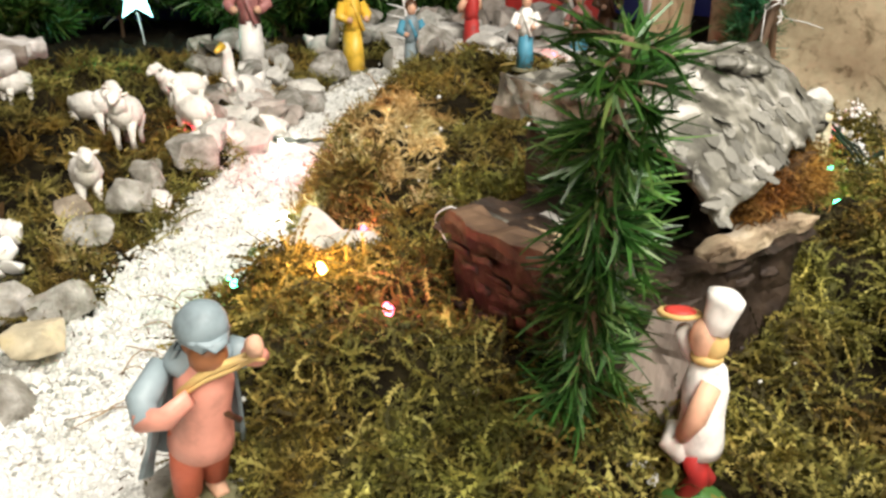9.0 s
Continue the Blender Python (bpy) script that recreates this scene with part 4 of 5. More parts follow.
def eave_moss(n, seed):
    rng = np.random.default_rng(seed)
    t, h = rng.uniform(0.38, 1.0, n), rng.uniform(0, 1, n)
    top = np.array(R_A)[None] * (1 - t[:, None]) + np.array(R_B)[None] * t[:, None] + np.array([-0.018, -0.009, -0.004])
    low = np.array([0.114, 0.49, 0.1235])[None] * (1 - t[:, None]) + np.array([0.066, 0.59, 0.1215])[None] * t[:, None]
    p = top * (1 - h[:, None]) + low * h[:, None] + rng.normal(0, 0.0025, (n, 3))
    out = np.tile(np.array([[0.7, 0.3, 0.1]]), (n, 1))
    return fronds("eave_moss", p, out, rng.uniform(0.004, 0.0095, n), rng.uniform(0.0004, 0.0008, n), MOSS_BROWN, "rusty brown moss stuffed under the eave", seed, curl=2.2, lean=0.8)


eave_moss(5200, 71)
put("eave_filling", rough_box((0, 0.02, 0), (0.012, 0.085, 0.022), PEAT, 4, amount=0.003), pose(0.088, 0.505, 0.113, 0, 0, 26), "brown peat lump under the eave", "peat")

# weathered post behind the house
s = Shape().tube([(0, 0, -0.02), (0, 0, 0.02), (0.002, 0, 0.045), (0.0, 0.0, 0.07), (0.002, 0, 0.09)], [0.03, 0.025, 0.021, 0.02, 0.019], TRUNK, 40, 0.8)
s.rough(0.02, 0.004, 4)
put("driftwood_post", s, pose(-0.022, 0.5, float(height(-0.022, 0.5))), "short grey-brown driftwood post behind the bark house", "driftwood")

# wire loop on the ledge
s = Shape()
s.tube([(0.006 * math.cos(a * 0.35) * (1 + 0.1 * math.sin(a)), 0.003 * math.sin(a * 0.7), 0.009 * math.sin(a * 0.35)) for a in range(17)], 0.0004, WIRE, 5)
put("wire_loop", s, pose(0.018, 0.424, 0.1, 0, 0, 60), "thin silver wire loop at the ledge's corner", "wire")


# ---- fir sprigs ----
def fir(name, base, tip, reach, count, mat, label, seed, droop=0.1, needle=0.014, width=0.0011, gap=0.0005, spread=0.75, rise=0.55, taper=(1.05, -0.5)):
    """An artificial fir sprig: a stem, sagging side shoots and flat needles along them."""
    ob = thing(name, pose(*base), label, "fir sprig")
    rng = np.random.default_rng(seed)
    b, t = np.array(base, float), np.array(tip, float)
    axis = t - b
    L = np.linalg.norm(axis)
    axis /= L
    s = Shape().tube([(0, 0, -0.01), tuple((t - b) * 0.5), tuple(t - b)], [0.003, 0.0024, 0.0012], WOOD_BROWN, 8)
    part("stem", s, ob, "brown wire stem")
    shoots = Shape()
    roots, ups = [], []
    for k in range(count):
        f = rng.uniform(0.06, 1.0)
        an = k * 2.399 + rng.normal(0, 0.3)
        side = np.cross(axis, [math.cos(an), math.sin(an), 0.2])
        side /= np.linalg.norm(side)
        ln = reach * (taper[0] + taper[1] * f) * rng.uniform(0.6, 1.2)
        p0 = axis * L * f
        d = side * 0.85 + axis * (rise - droop)
        d /= np.linalg.norm(d)
        sag = np.array([0, 0, -droop * ln])
        pts = [p0 + d * ln * q + sag * q * q for q in (0, 0.25, 0.5, 0.75, 1.0)]
        shoots.tube([tuple(q) for q in pts], [0.0009, 0.0008, 0.0007, 0.0005, 0.0004], WOOD_BROWN, 4)
        m = max(4, int(ln / gap))
        q = rng.uniform(0.08, 1, m)[:, None]
        roots.append(p0 + d * ln * q + sag * q * q)
        along = d + 2 * sag / ln * q
        ups.append(along + rng.normal(0, spread, (m, 3)))
    tagged(part("twig", shoots, ob, "thin brown side twigs"), kind="stuff")
    r, u = np.concatenate(roots), np.concatenate(ups)
    ob2 = strands("needles", r, u, rng.uniform(0.6, 1.2, len(r)) * needle, rng.uniform(0.7, 1.3, len(r)) * width, mat, "", seed + 1, curl=0.5, lean=0.15, leaves=False, parent=ob, links=3)
    ob2.parent = ob
    tagged(ob2, "flat green plastic needles", kind="stuff")
    return ob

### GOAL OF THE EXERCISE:
Repeat the listing in full and exactly. Do not include any images.

### EXERCISE SOLUTION:
9.0 s
Continue the Blender Python (bpy) script that recreates this scene with part 4 of 5. More parts follow.
def eave_moss(n, seed):
    rng = np.random.default_rng(seed)
    t, h = rng.uniform(0.38, 1.0, n), rng.uniform(0, 1, n)
    top = np.array(R_A)[None] * (1 - t[:, None]) + np.array(R_B)[None] * t[:, None] + np.array([-0.018, -0.009, -0.004])
    low = np.array([0.114, 0.49, 0.1235])[None] * (1 - t[:, None]) + np.array([0.066, 0.59, 0.1215])[None] * t[:, None]
    p = top * (1 - h[:, None]) + low * h[:, None] + rng.normal(0, 0.0025, (n, 3))
    out = np.tile(np.array([[0.7, 0.3, 0.1]]), (n, 1))
    return fronds("eave_moss", p, out, rng.uniform(0.004, 0.0095, n), rng.uniform(0.0004, 0.0008, n), MOSS_BROWN, "rusty brown moss stuffed under the eave", seed, curl=2.2, lean=0.8)


eave_moss(5200, 71)
put("eave_filling", rough_box((0, 0.02, 0), (0.012, 0.085, 0.022), PEAT, 4, amount=0.003), pose(0.088, 0.505, 0.113, 0, 0, 26), "brown peat lump under the eave", "peat")

# weathered post behind the house
s = Shape().tube([(0, 0, -0.02), (0, 0, 0.02), (0.002, 0, 0.045), (0.0, 0.0, 0.07), (0.002, 0, 0.09)], [0.03, 0.025, 0.021, 0.02, 0.019], TRUNK, 40, 0.8)
s.rough(0.02, 0.004, 4)
put("driftwood_post", s, pose(-0.022, 0.5, float(height(-0.022, 0.5))), "short grey-brown driftwood post behind the bark house", "driftwood")

# wire loop on the ledge
s = Shape()
s.tube([(0.006 * math.cos(a * 0.35) * (1 + 0.1 * math.sin(a)), 0.003 * math.sin(a * 0.7), 0.009 * math.sin(a * 0.35)) for a in range(17)], 0.0004, WIRE, 5)
put("wire_loop", s, pose(0.018, 0.424, 0.1, 0, 0, 60), "thin silver wire loop at the ledge's corner", "wire")


# ---- fir sprigs ----
def fir(name, base, tip, reach, count, mat, label, seed, droop=0.1, needle=0.014, width=0.0011, gap=0.0005, spread=0.75, rise=0.55, taper=(1.05, -0.5)):
    """An artificial fir sprig: a stem, sagging side shoots and flat needles along them."""
    ob = thing(name, pose(*base), label, "fir sprig")
    rng = np.random.default_rng(seed)
    b, t = np.array(base, float), np.array(tip, float)
    axis = t - b
    L = np.linalg.norm(axis)
    axis /= L
    s = Shape().tube([(0, 0, -0.01), tuple((t - b) * 0.5), tuple(t - b)], [0.003, 0.0024, 0.0012], WOOD_BROWN, 8)
    part("stem", s, ob, "brown wire stem")
    shoots = Shape()
    roots, ups = [], []
    for k in range(count):
        f = rng.uniform(0.06, 1.0)
        an = k * 2.399 + rng.normal(0, 0.3)
        side = np.cross(axis, [math.cos(an), math.sin(an), 0.2])
        side /= np.linalg.norm(side)
        ln = reach * (taper[0] + taper[1] * f) * rng.uniform(0.6, 1.2)
        p0 = axis * L * f
        d = side * 0.85 + axis * (rise - droop)
        d /= np.linalg.norm(d)
        sag = np.array([0, 0, -droop * ln])
        pts = [p0 + d * ln * q + sag * q * q for q in (0, 0.25, 0.5, 0.75, 1.0)]
        shoots.tube([tuple(q) for q in pts], [0.0009, 0.0008, 0.0007, 0.0005, 0.0004], WOOD_BROWN, 4)
        m = max(4, int(ln / gap))
        q = rng.uniform(0.08, 1, m)[:, None]
        roots.append(p0 + d * ln * q + sag * q * q)
        along = d + 2 * sag / ln * q
        ups.append(along + rng.normal(0, spread, (m, 3)))
    tagged(part("twig", shoots, ob, "thin brown side twigs"), kind="stuff")
    r, u = np.concatenate(roots), np.concatenate(ups)
    ob2 = strands("needles", r, u, rng.uniform(0.6, 1.2, len(r)) * needle, rng.uniform(0.7, 1.3, len(r)) * width, mat, "", seed + 1, curl=0.5, lean=0.15, leaves=False, parent=ob, links=3)
    ob2.parent = ob
    tagged(ob2, "flat green plastic needles", kind="stuff")
    return ob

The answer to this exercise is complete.